►
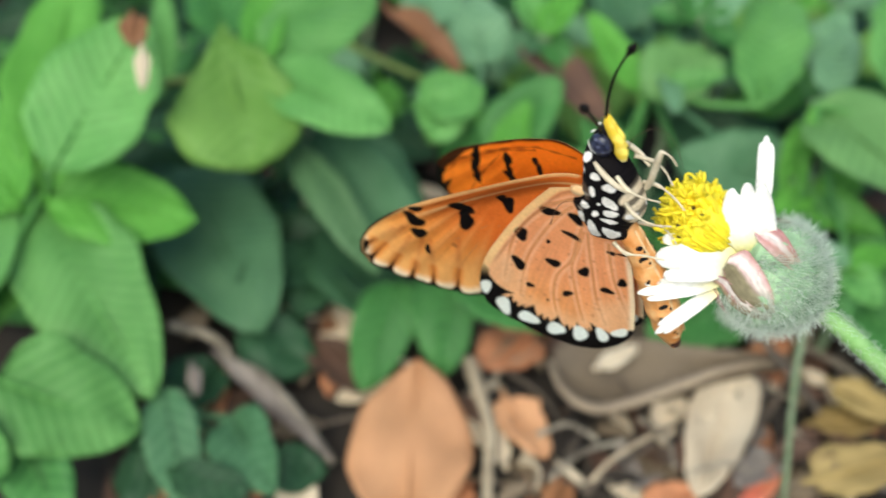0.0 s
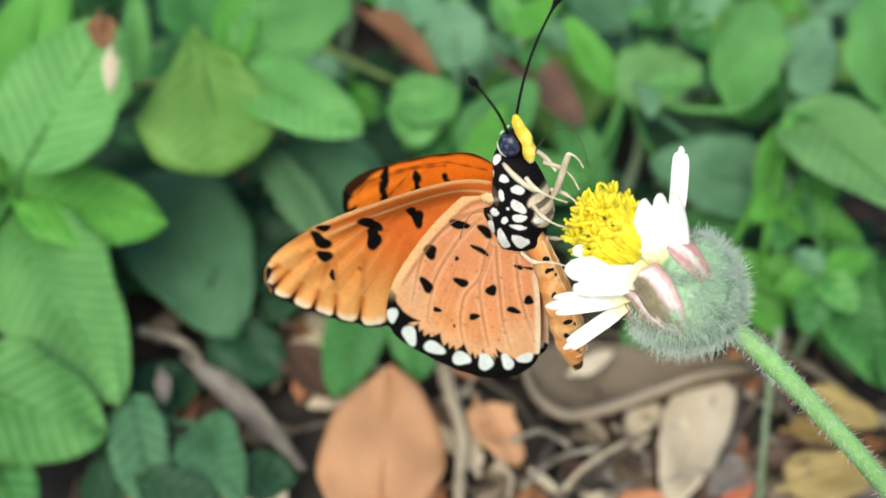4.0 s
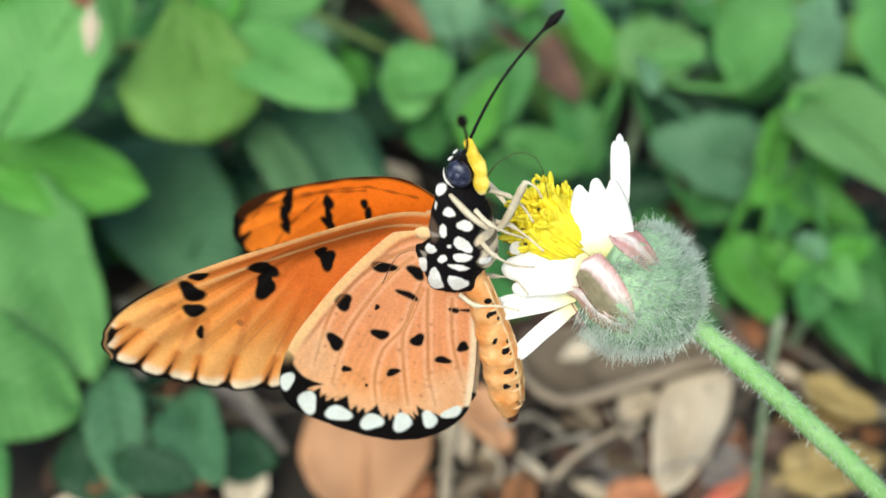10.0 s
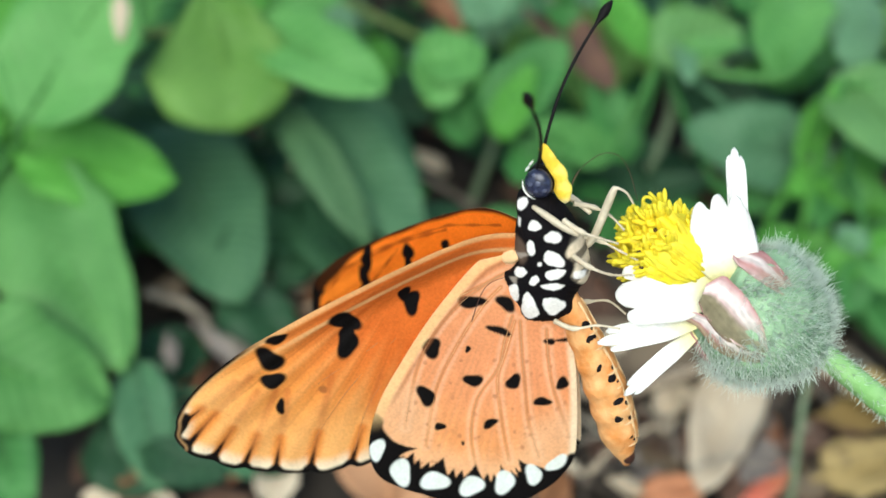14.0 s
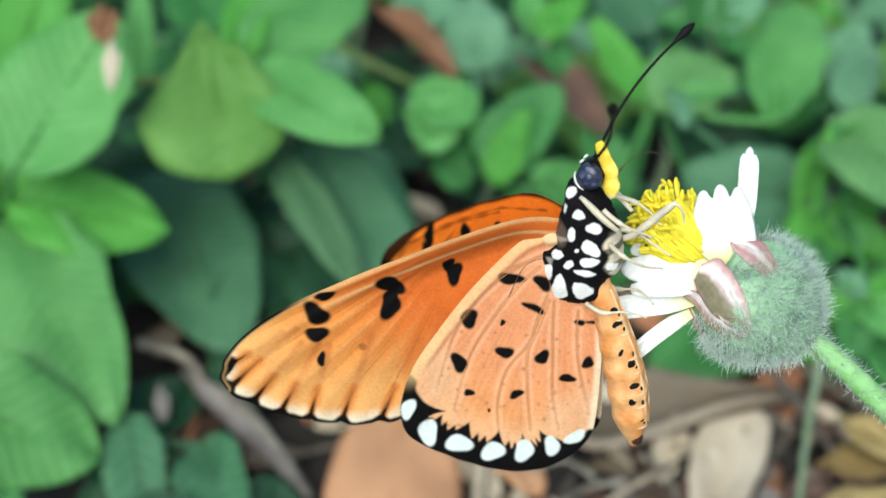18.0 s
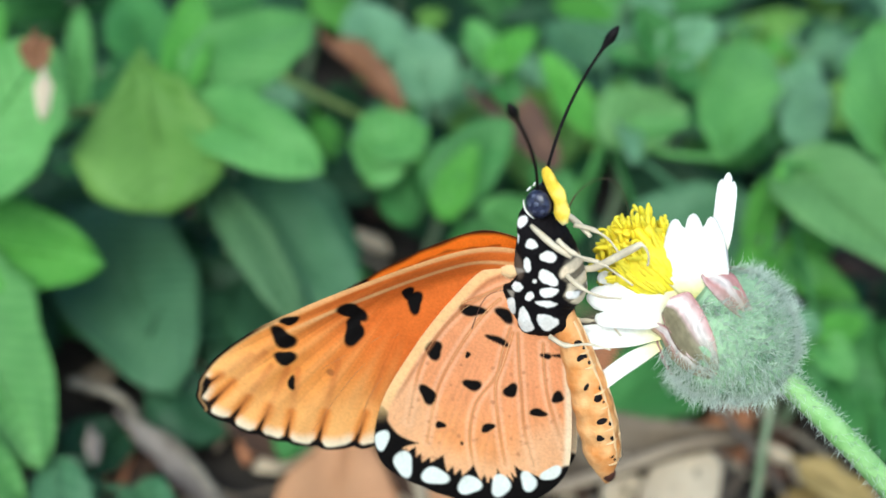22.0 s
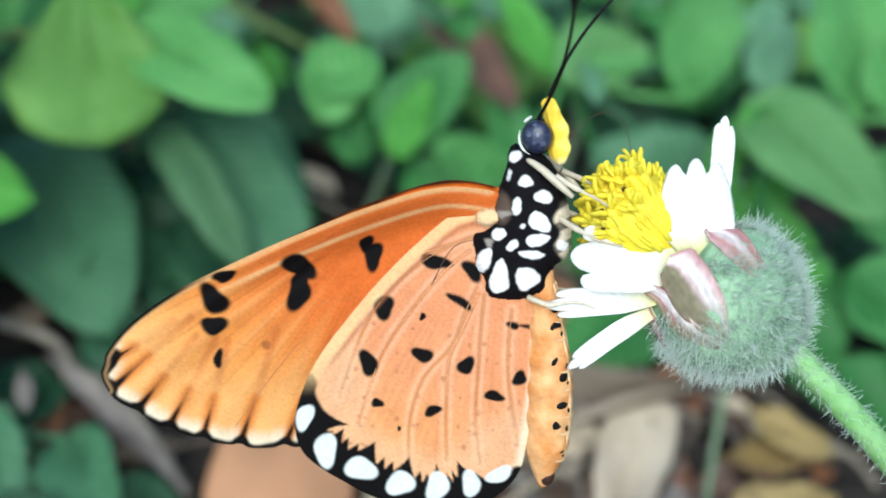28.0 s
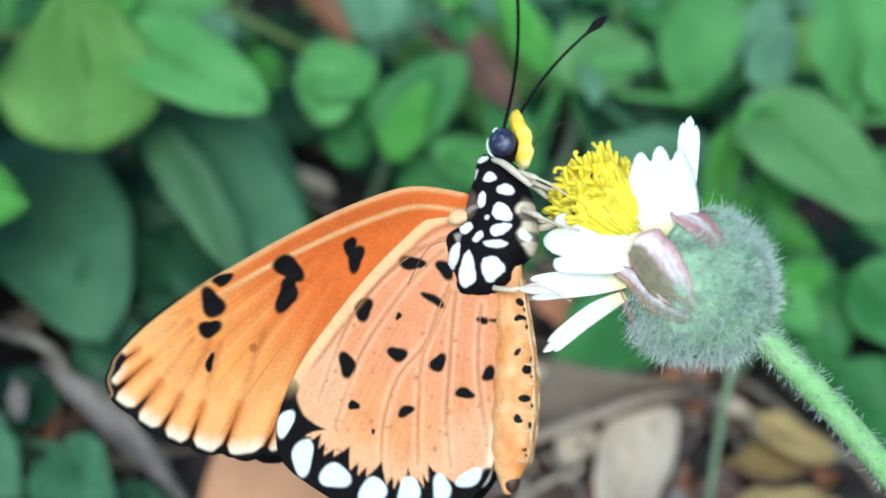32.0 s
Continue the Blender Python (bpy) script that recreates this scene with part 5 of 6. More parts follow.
◄
Except for the pictures, copy the material above exactly.

0.0 s
4.0 s
10.0 s
14.0 s
18.0 s
22.0 s
28.0 s
32.0 s
Continue the Blender Python (bpy) script that recreates this scene with part 5 of 6. More parts follow.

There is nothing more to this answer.